Весьма любопытен тот факт, что из 100 морфиноманов 51 принадлежит более или менее к медицинской среде, т. е. это врачи, студенты-медики, сиделки и сестры милосердия. Этот факт объясняется легкостью, с которой упомянутые лица могут доставать аппарат, необходимый для вспрыскивания морфия.
Должно быть, жить под влиянием этого яда весьма приятно, если столько людей готовы ради него на любые поступки. Да, но только не в начале. С морфиноманией происходит то же, что и со всеми другими порочными привычками, – начало всегда неприятно. Кто не помнит, как горька была первая выкуренная им сигара? Какой пьяница не корчил гримасы, пропуская первую рюмку водки, а затем!.. С морфием повторяется та же история: первые впрыскивания причиняют боль, укол бывает весьма ощутим, затем часто следует тошнота и рвота, и это, пожалуй, самое счастливое обстоятельство, так как многие из-за него не идут дальше.
Но надо признать и то, что привычка образуется довольно быстро, и тогда возникает митридатизм: неприятные свойства яда ослабевают и исчезают. Введение опиума при таких условиях почти моментально производит общую чарующую затуманенность сознания, как бы уничтожение всего существа, вследствие которого реальная действительность исчезает и заменяется блаженной мечтательностью, и в самом начале процесса даже кажется, что ум стал более живым и острым. Это состояние очень похоже на то, которое испытывает умный человек и приятный собеседник после легкого опьянения.
Физические и нравственные страдания исчезают, все горести на время забываются:
«Всем известен, – говорит Баль, – знаменитый гамлетовский монолог и то место, в котором принц восклицает, что если бы не боязнь неизвестности, то никто не стал бы колебаться перед возможностью забыть все житейские невзгоды и погрузиться в вечный мир, когда для этого достаточно прибегнуть только к стальному острию! Это острие, о котором говорит Шекспир, эта игла-освободительница, она в нашей власти. Уколом иглы мы можем заглушить нравственные страдания и изгладить из нашей памяти людские несправедливости и удары судьбы. Теперь легко понять непреодолимое могущество этого чудесного яда».
К несчастью, с морфием происходит то же, что с опиумом, – приходится постоянно увеличивать дозы для получения тех же результатов.
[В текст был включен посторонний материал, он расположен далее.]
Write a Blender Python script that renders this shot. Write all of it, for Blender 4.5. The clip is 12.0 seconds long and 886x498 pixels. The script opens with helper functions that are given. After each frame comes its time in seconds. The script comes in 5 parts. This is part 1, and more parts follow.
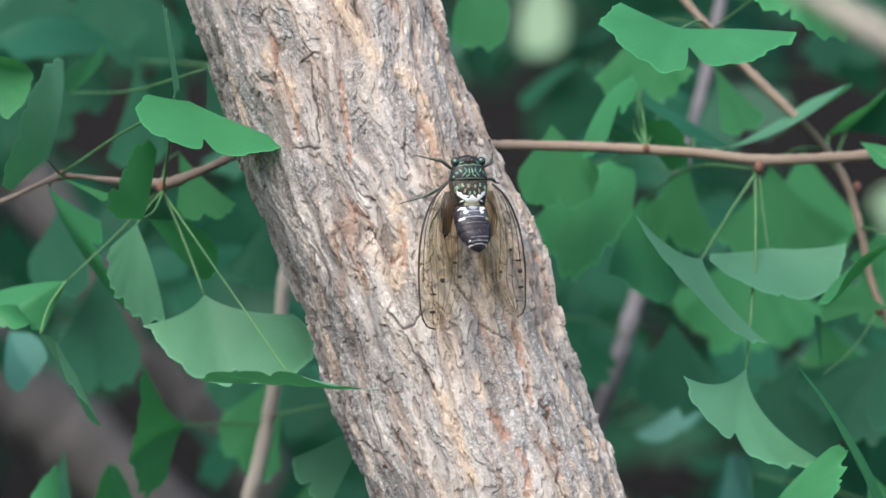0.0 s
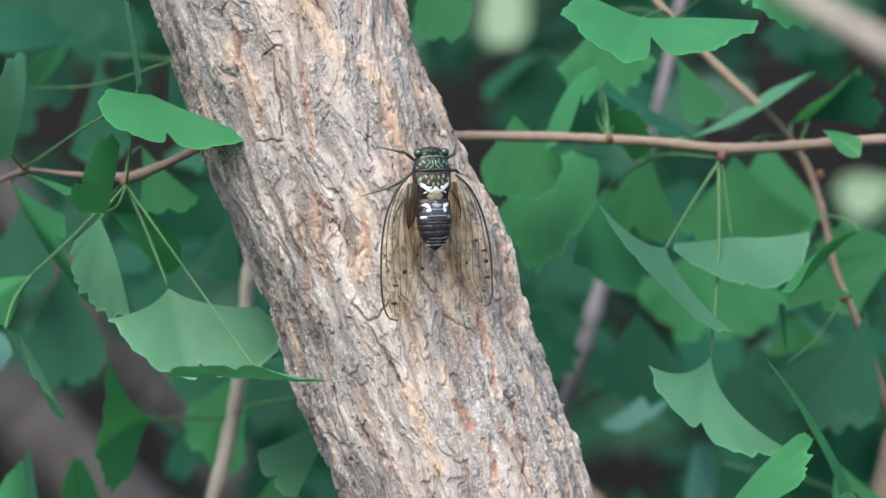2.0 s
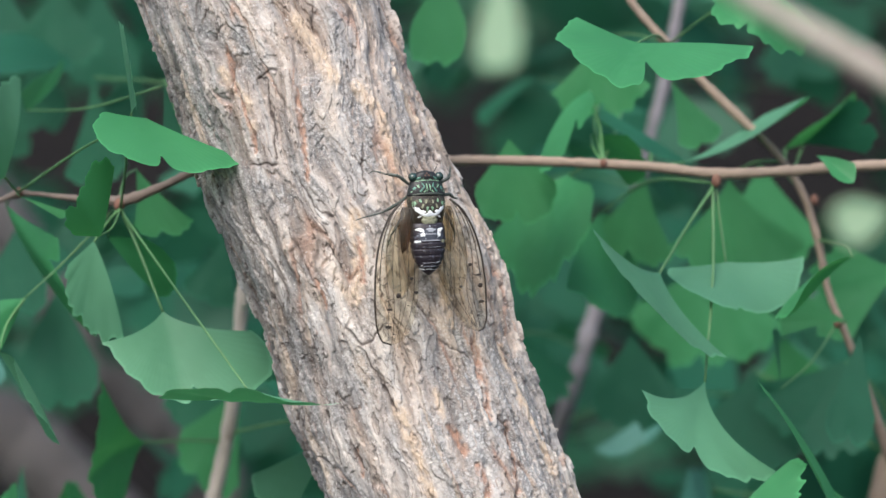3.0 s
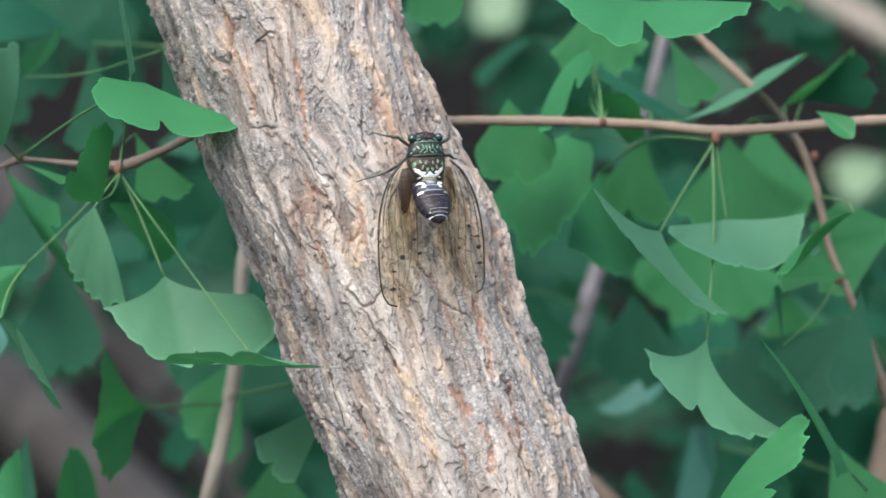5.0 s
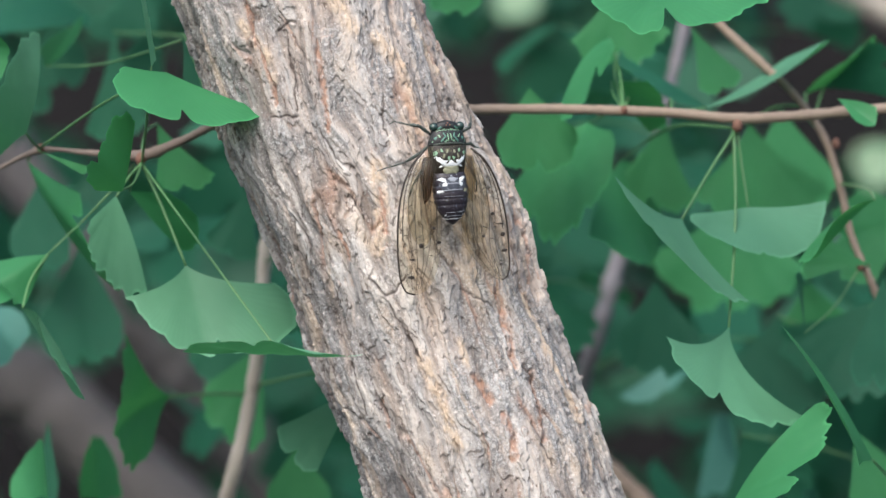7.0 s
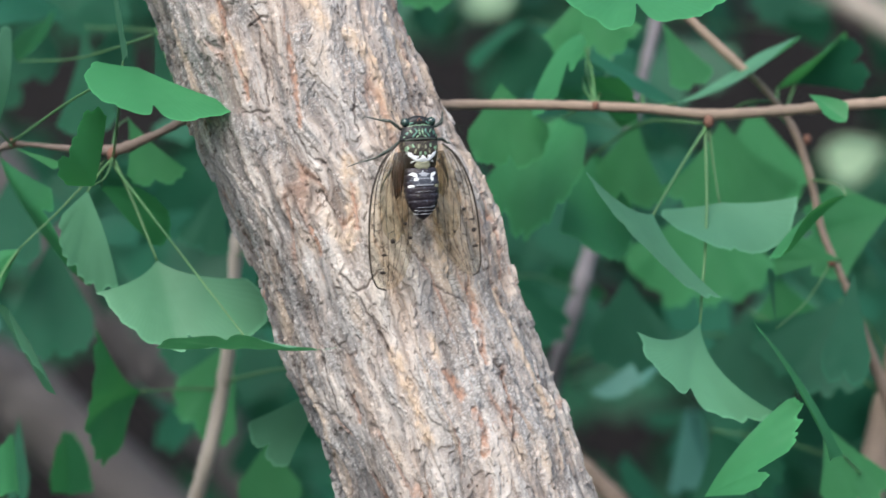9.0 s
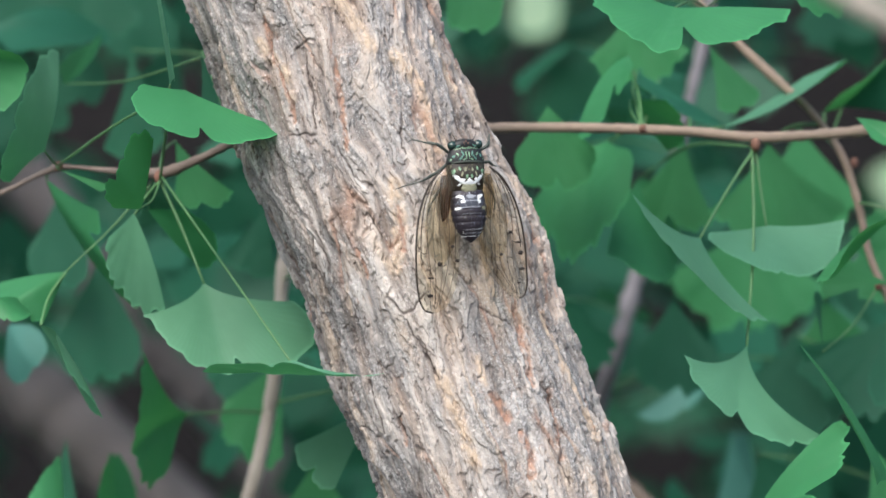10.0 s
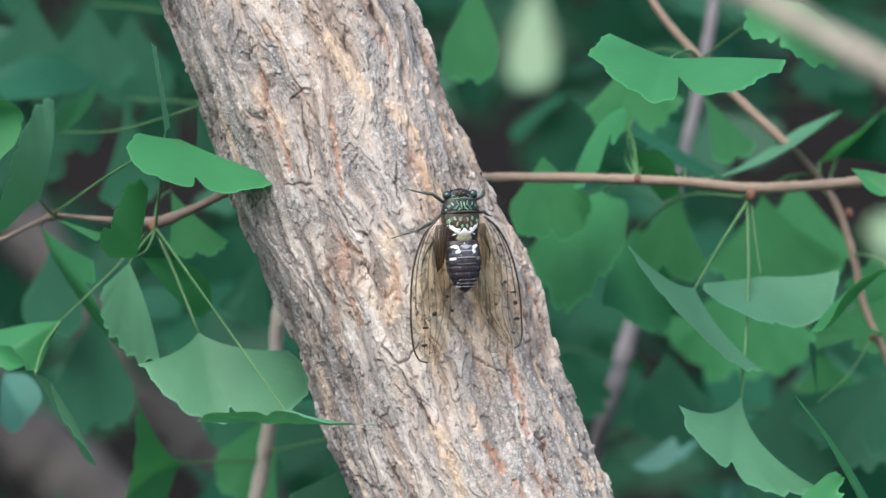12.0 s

Начинают приемы с сантиграмма в день, но вскоре приходится удваивать дозу, затем утраивать и т. д., иначе его действие сокращается. Спустя несколько недель, и самое большее через два или три месяца, морфиномания полностью укореняется и от нее уже не избавиться.
Чтобы блаженство не сменилось страшной пыткой, яд приходится вводить ежеминутно. Таким образом, несчастные маньяки волей-неволей должны постоянно носить при себе весь арсенал морфиномана, указанный мною выше. Во время прогулки, внезапно охваченные своей страстью или недомоганием, они вдруг останавливаются и скрываются в чаще. Другие вдруг нанимают карету, чтобы иметь возможность сделать впрыскивания.
Какая-нибудь великосветская дама во время оперного представления удаляется в глубину ложи: она чувствует неловкость, ее ум тускнеет, речь заплетается, и ей необходимо прибегнуть к морфию. Политический деятель, министр одной из европейских великих держав, вынужден каждый раз перед заседанием совета министров запасаться аппаратом для впрыскивания морфия: он делает себе укол перед произнесением речи.
Один весьма занятой врач, к несчастью, ставший морфиноманом, в день консультации вынужден был принимать большие предосторожности, в противном случае он начинал плакать и сокрушаться о болезнях, на которые ему жаловались пациенты, что, разумеется, не могло действовать на них ободряющим образом.
Один морфиноман, долго находившийся под моим наблюдением, а впоследствии состоявший при мне секретарем, на моих глазах впрыскивал себе несколько сантиграммов морфия каждый раз, когда я поручал ему что-нибудь написать или прочесть.
Без преувеличения можно сказать, что от морфиномании страдают все классы общества, не исключая низших. По этому поводу я вспоминаю свою службу в больнице, в которой мне довелось быть ординатором. Там установился обычай тайно от главных врачей успокаивать страдания больных впрыскиванием морфия. Я случайно стал свидетелем подобного факта и скоро искоренил эту прискорбную привычку, не поддавшись на мольбы больных и изолировав тех из них, кто был наиболее заражен этой страстью.